▸ Problem statement:
Keep the pictures out and restate every record exactly.

--- BEGIN Dataset content ---

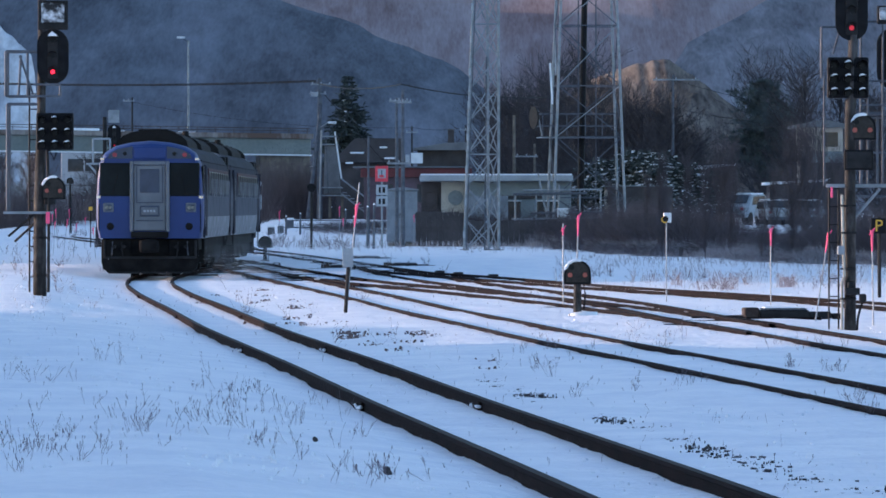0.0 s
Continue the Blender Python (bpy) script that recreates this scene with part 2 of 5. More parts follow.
def tube(points, radii, sides=6, bm=None, caps=True):
    """A tapered tube through the points."""
    bm = bm if bm is not None else bmesh.new()
    rings = []
    for i, p in enumerate(points):
        p = Vector(p)
        d = (Vector(points[min(i + 1, len(points) - 1)]) - Vector(points[max(i - 1, 0)])).normalized()
        u = d.orthogonal().normalized() if abs(d.z) < 0.99 else Vector((1, 0, 0))
        w = d.cross(u).normalized()
        u = w.cross(d)
        r = radii[i] if isinstance(radii, (list, tuple)) else radii
        rings.append([bm.verts.new(p + (u * math.cos(a) + w * math.sin(a)) * r) for a in (2 * math.pi * k / sides for k in range(sides))])
    for a, b in zip(rings, rings[1:]):
        for k in range(sides):
            bm.faces.new((a[k], a[(k + 1) % sides], b[(k + 1) % sides], b[k]))
    if caps:
        bm.faces.new(rings[0][::-1])
        bm.faces.new(rings[-1])
    return bm


def prism(outline, y0, y1, bm=None):
    """An outline in x, z drawn out along y."""
    bm = bm if bm is not None else bmesh.new()
    a = [bm.verts.new((x, y0, z)) for x, z in outline]
    b = [bm.verts.new((x, y1, z)) for x, z in outline]
    bm.faces.new(a)
    bm.faces.new(b[::-1])
    n = len(a)
    for i in range(n):
        bm.faces.new((a[(i + 1) % n], a[i], b[i], b[(i + 1) % n]))
    bmesh.ops.recalc_face_normals(bm, faces=bm.faces[:])
    return bm


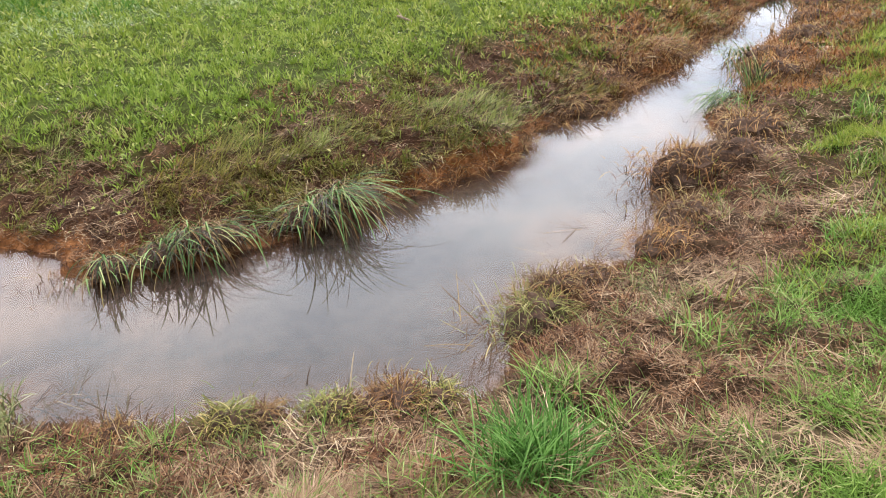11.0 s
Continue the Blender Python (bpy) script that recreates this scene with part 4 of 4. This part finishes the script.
TUFT = "fresh green grass tuft on the bank"
for x, y, count, length, width in ((0.74, 2.8, 60, 0.19, 0.008), (0.85, 2.72, 80, 0.23, 0.009), (0.95, 2.72, 60, 0.21, 0.009), (0.92, 2.86, 50, 0.2, 0.008), (0.41, 2.78, 70, 0.18, 0.007),
                                   (1.63, 0.84, 150, 0.3, 0.008), (1.72, 0.76, 200, 0.33, 0.008), (1.8, 0.86, 120, 0.28, 0.007), (1.42, 0.98, 60, 0.16, 0.006), (2.06, 0.7, 70, 0.2, 0.007),
                                   (2.15, 0.93, 70, 0.18, 0.007), (-0.44, 2.22, 110, 0.22, 0.006), (0.38, 2.52, 60, 0.15, 0.007), (-1.2, 3.44, 60, 0.17, 0.006), (-0.56, 3.37, 40, 0.16, 0.006),
                                   (3.07, 0.38, 60, 0.16, 0.007), (3.62, 0.25, 70, 0.2, 0.008), (3.41, -0.21, 60, 0.18, 0.008), (4.0, 0.09, 60, 0.17, 0.009), (0.16, 3.05, 40, 0.14, 0.006),
                                   (0.02, 3.45, 50, 0.2, 0.006), (0.5, 3.2, 40, 0.15, 0.006), (4.6, 0.35, 50, 0.16, 0.009), (5.4, 0.5, 50, 0.18, 0.01), (2.6, 0.55, 60, 0.16, 0.007)):
    tussock("grass_tuft", TUFT, "grass tuft", x, y, int(count * 1.2), length * 0.95, 0, 360, (0.03, 0.55) if 1.55 < x < 1.85 else (0.05, 0.85), (0.2, 1.3), M_LUSH if 1.55 < x < 1.85 else M_DULL if x < 1.5 and y > 2.4 else M_VERGE, width * 0.85, 0.055, M_STRAW, count // 3, 5, "green tufts on the bank")

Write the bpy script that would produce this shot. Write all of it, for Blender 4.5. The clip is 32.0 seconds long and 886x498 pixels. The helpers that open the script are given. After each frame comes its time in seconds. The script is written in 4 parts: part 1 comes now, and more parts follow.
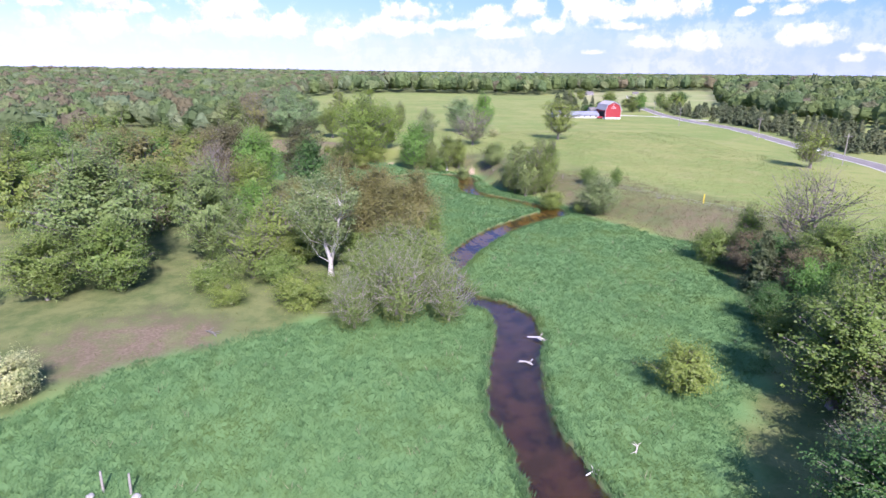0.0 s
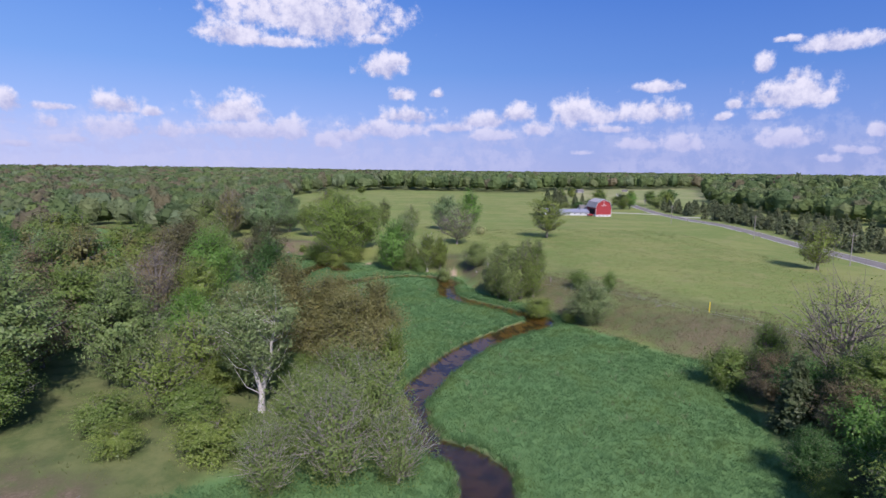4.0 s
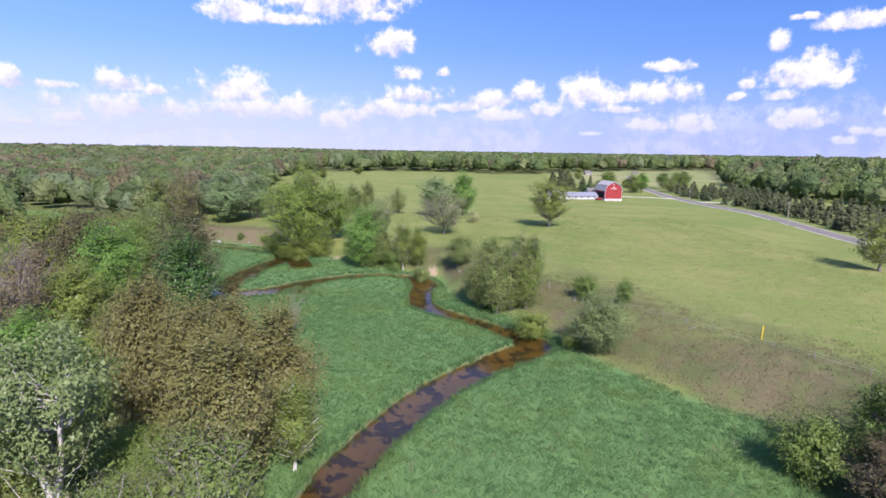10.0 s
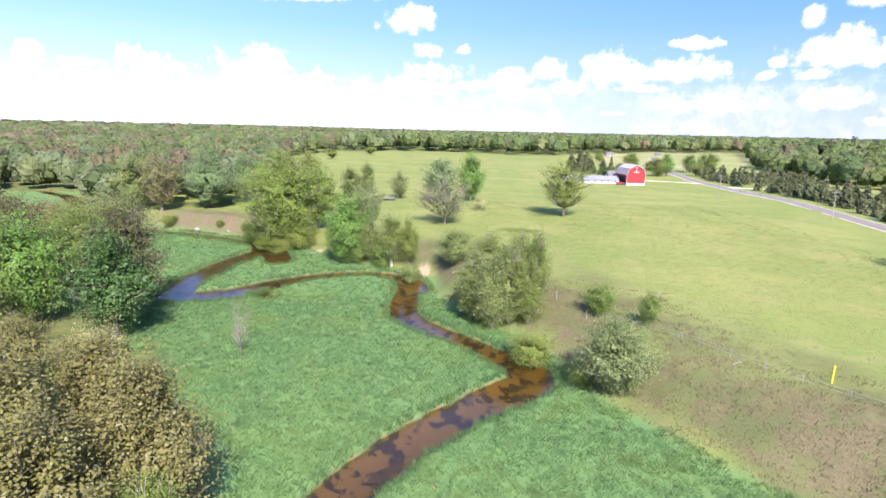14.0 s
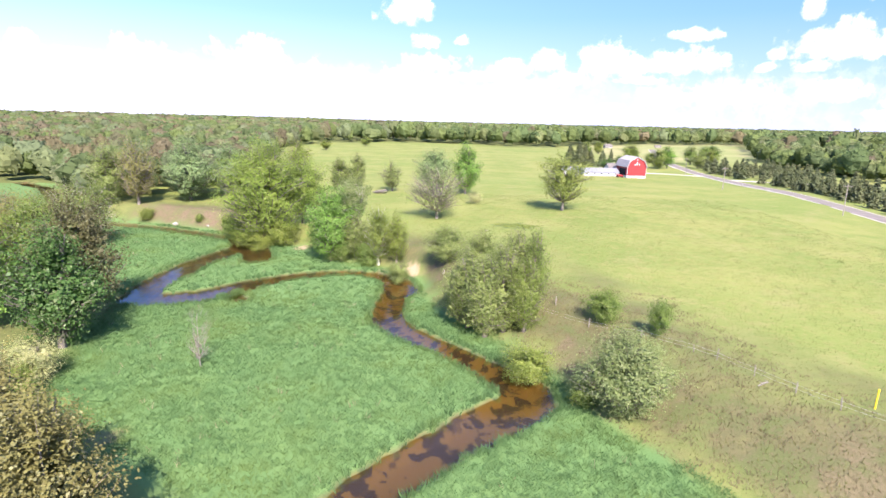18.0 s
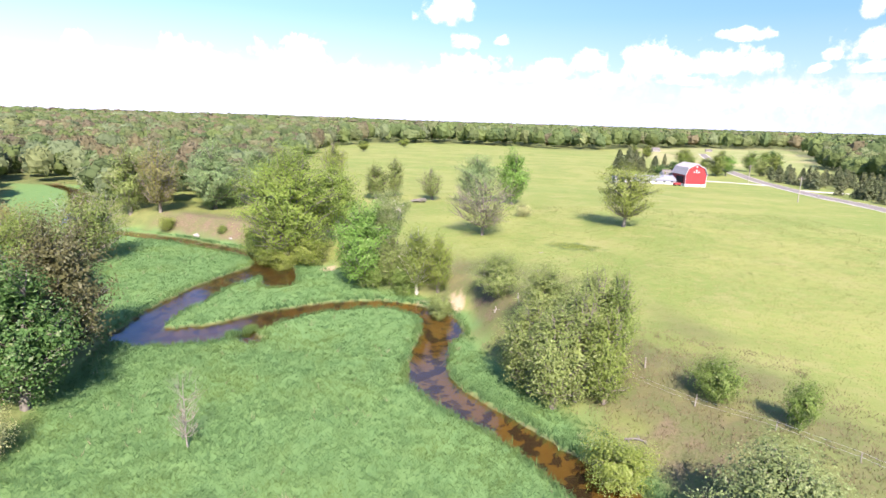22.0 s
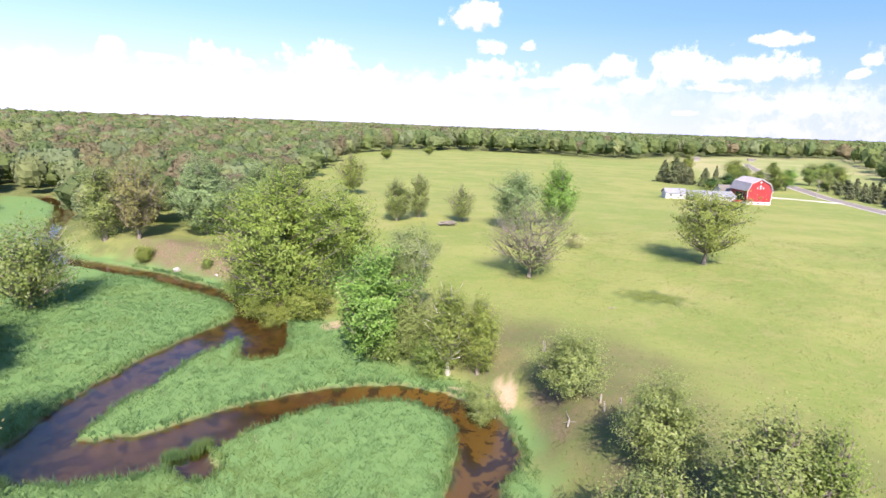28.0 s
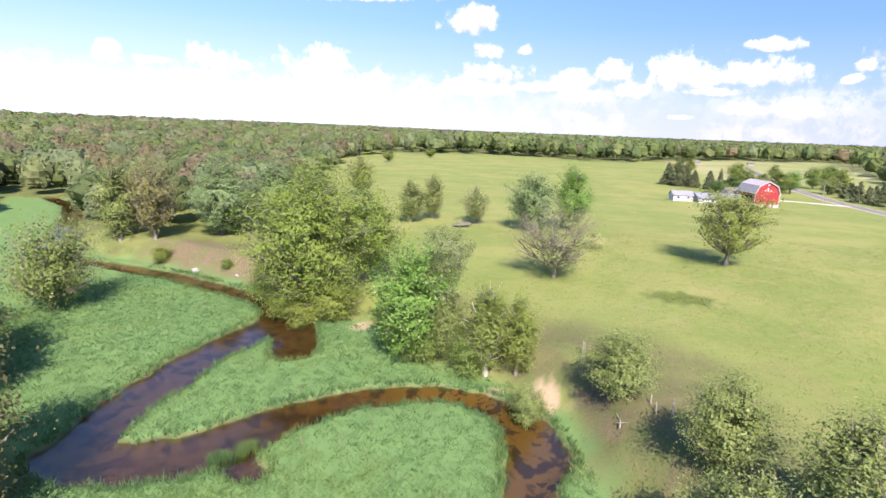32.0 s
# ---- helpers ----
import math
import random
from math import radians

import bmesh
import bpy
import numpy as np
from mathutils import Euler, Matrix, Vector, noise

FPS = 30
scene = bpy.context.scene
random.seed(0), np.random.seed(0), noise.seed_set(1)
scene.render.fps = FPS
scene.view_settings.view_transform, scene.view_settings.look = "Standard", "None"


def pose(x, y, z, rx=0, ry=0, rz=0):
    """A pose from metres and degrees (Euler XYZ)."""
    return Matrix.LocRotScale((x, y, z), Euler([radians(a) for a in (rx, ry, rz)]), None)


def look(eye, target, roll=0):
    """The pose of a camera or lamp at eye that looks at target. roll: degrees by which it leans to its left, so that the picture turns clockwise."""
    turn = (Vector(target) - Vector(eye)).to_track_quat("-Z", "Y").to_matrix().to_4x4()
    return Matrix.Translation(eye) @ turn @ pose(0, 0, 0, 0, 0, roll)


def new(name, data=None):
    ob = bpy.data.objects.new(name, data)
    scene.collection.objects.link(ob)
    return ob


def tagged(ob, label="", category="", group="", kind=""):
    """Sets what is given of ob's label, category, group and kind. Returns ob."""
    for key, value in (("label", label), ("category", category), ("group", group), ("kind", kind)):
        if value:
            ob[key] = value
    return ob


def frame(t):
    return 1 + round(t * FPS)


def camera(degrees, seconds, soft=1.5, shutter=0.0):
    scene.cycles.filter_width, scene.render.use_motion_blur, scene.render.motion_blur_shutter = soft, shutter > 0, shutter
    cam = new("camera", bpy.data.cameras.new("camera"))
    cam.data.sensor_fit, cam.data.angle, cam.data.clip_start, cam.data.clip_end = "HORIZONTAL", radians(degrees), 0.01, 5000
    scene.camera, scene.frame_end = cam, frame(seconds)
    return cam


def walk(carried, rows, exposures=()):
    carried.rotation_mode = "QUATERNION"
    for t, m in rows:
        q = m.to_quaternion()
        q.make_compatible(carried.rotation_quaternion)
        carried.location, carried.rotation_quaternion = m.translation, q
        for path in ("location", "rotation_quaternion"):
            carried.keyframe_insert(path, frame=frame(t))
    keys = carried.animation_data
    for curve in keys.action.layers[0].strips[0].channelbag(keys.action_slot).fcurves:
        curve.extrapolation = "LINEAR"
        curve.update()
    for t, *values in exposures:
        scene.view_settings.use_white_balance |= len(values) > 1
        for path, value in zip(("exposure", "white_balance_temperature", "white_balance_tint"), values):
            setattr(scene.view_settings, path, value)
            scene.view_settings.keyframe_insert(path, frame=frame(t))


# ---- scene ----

--- END Dataset content ---

▸ Response for this exercise:
0.0 s
Continue the Blender Python (bpy) script that recreates this scene with part 2 of 5. More parts follow.
def tube(points, radii, sides=6, bm=None, caps=True):
    """A tapered tube through the points."""
    bm = bm if bm is not None else bmesh.new()
    rings = []
    for i, p in enumerate(points):
        p = Vector(p)
        d = (Vector(points[min(i + 1, len(points) - 1)]) - Vector(points[max(i - 1, 0)])).normalized()
        u = d.orthogonal().normalized() if abs(d.z) < 0.99 else Vector((1, 0, 0))
        w = d.cross(u).normalized()
        u = w.cross(d)
        r = radii[i] if isinstance(radii, (list, tuple)) else radii
        rings.append([bm.verts.new(p + (u * math.cos(a) + w * math.sin(a)) * r) for a in (2 * math.pi * k / sides for k in range(sides))])
    for a, b in zip(rings, rings[1:]):
        for k in range(sides):
            bm.faces.new((a[k], a[(k + 1) % sides], b[(k + 1) % sides], b[k]))
    if caps:
        bm.faces.new(rings[0][::-1])
        bm.faces.new(rings[-1])
    return bm


def prism(outline, y0, y1, bm=None):
    """An outline in x, z drawn out along y."""
    bm = bm if bm is not None else bmesh.new()
    a = [bm.verts.new((x, y0, z)) for x, z in outline]
    b = [bm.verts.new((x, y1, z)) for x, z in outline]
    bm.faces.new(a)
    bm.faces.new(b[::-1])
    n = len(a)
    for i in range(n):
        bm.faces.new((a[(i + 1) % n], a[i], b[i], b[(i + 1) % n]))
    bmesh.ops.recalc_face_normals(bm, faces=bm.faces[:])
    return bm


11.0 s
Continue the Blender Python (bpy) script that recreates this scene with part 4 of 4. This part finishes the script.
TUFT = "fresh green grass tuft on the bank"
for x, y, count, length, width in ((0.74, 2.8, 60, 0.19, 0.008), (0.85, 2.72, 80, 0.23, 0.009), (0.95, 2.72, 60, 0.21, 0.009), (0.92, 2.86, 50, 0.2, 0.008), (0.41, 2.78, 70, 0.18, 0.007),
                                   (1.63, 0.84, 150, 0.3, 0.008), (1.72, 0.76, 200, 0.33, 0.008), (1.8, 0.86, 120, 0.28, 0.007), (1.42, 0.98, 60, 0.16, 0.006), (2.06, 0.7, 70, 0.2, 0.007),
                                   (2.15, 0.93, 70, 0.18, 0.007), (-0.44, 2.22, 110, 0.22, 0.006), (0.38, 2.52, 60, 0.15, 0.007), (-1.2, 3.44, 60, 0.17, 0.006), (-0.56, 3.37, 40, 0.16, 0.006),
                                   (3.07, 0.38, 60, 0.16, 0.007), (3.62, 0.25, 70, 0.2, 0.008), (3.41, -0.21, 60, 0.18, 0.008), (4.0, 0.09, 60, 0.17, 0.009), (0.16, 3.05, 40, 0.14, 0.006),
                                   (0.02, 3.45, 50, 0.2, 0.006), (0.5, 3.2, 40, 0.15, 0.006), (4.6, 0.35, 50, 0.16, 0.009), (5.4, 0.5, 50, 0.18, 0.01), (2.6, 0.55, 60, 0.16, 0.007)):
    tussock("grass_tuft", TUFT, "grass tuft", x, y, int(count * 1.2), length * 0.95, 0, 360, (0.03, 0.55) if 1.55 < x < 1.85 else (0.05, 0.85), (0.2, 1.3), M_LUSH if 1.55 < x < 1.85 else M_DULL if x < 1.5 and y > 2.4 else M_VERGE, width * 0.85, 0.055, M_STRAW, count // 3, 5, "green tufts on the bank")

Write the bpy script that would produce this shot. Write all of it, for Blender 4.5. The clip is 32.0 seconds long and 886x498 pixels. The helpers that open the script are given. After each frame comes its time in seconds. The script is written in 4 parts: part 1 comes now, and more parts follow.
0.0 s
4.0 s
10.0 s
14.0 s
18.0 s
22.0 s
28.0 s
32.0 s
# ---- helpers ----
import math
import random
from math import radians

import bmesh
import bpy
import numpy as np
from mathutils import Euler, Matrix, Vector, noise

FPS = 30
scene = bpy.context.scene
random.seed(0), np.random.seed(0), noise.seed_set(1)
scene.render.fps = FPS
scene.view_settings.view_transform, scene.view_settings.look = "Standard", "None"


def pose(x, y, z, rx=0, ry=0, rz=0):
    """A pose from metres and degrees (Euler XYZ)."""
    return Matrix.LocRotScale((x, y, z), Euler([radians(a) for a in (rx, ry, rz)]), None)


def look(eye, target, roll=0):
    """The pose of a camera or lamp at eye that looks at target. roll: degrees by which it leans to its left, so that the picture turns clockwise."""
    turn = (Vector(target) - Vector(eye)).to_track_quat("-Z", "Y").to_matrix().to_4x4()
    return Matrix.Translation(eye) @ turn @ pose(0, 0, 0, 0, 0, roll)


def new(name, data=None):
    ob = bpy.data.objects.new(name, data)
    scene.collection.objects.link(ob)
    return ob


def tagged(ob, label="", category="", group="", kind=""):
    """Sets what is given of ob's label, category, group and kind. Returns ob."""
    for key, value in (("label", label), ("category", category), ("group", group), ("kind", kind)):
        if value:
            ob[key] = value
    return ob


def frame(t):
    return 1 + round(t * FPS)


def camera(degrees, seconds, soft=1.5, shutter=0.0):
    scene.cycles.filter_width, scene.render.use_motion_blur, scene.render.motion_blur_shutter = soft, shutter > 0, shutter
    cam = new("camera", bpy.data.cameras.new("camera"))
    cam.data.sensor_fit, cam.data.angle, cam.data.clip_start, cam.data.clip_end = "HORIZONTAL", radians(degrees), 0.01, 5000
    scene.camera, scene.frame_end = cam, frame(seconds)
    return cam


def walk(carried, rows, exposures=()):
    carried.rotation_mode = "QUATERNION"
    for t, m in rows:
        q = m.to_quaternion()
        q.make_compatible(carried.rotation_quaternion)
        carried.location, carried.rotation_quaternion = m.translation, q
        for path in ("location", "rotation_quaternion"):
            carried.keyframe_insert(path, frame=frame(t))
    keys = carried.animation_data
    for curve in keys.action.layers[0].strips[0].channelbag(keys.action_slot).fcurves:
        curve.extrapolation = "LINEAR"
        curve.update()
    for t, *values in exposures:
        scene.view_settings.use_white_balance |= len(values) > 1
        for path, value in zip(("exposure", "white_balance_temperature", "white_balance_tint"), values):
            setattr(scene.view_settings, path, value)
            scene.view_settings.keyframe_insert(path, frame=frame(t))


# ---- scene ----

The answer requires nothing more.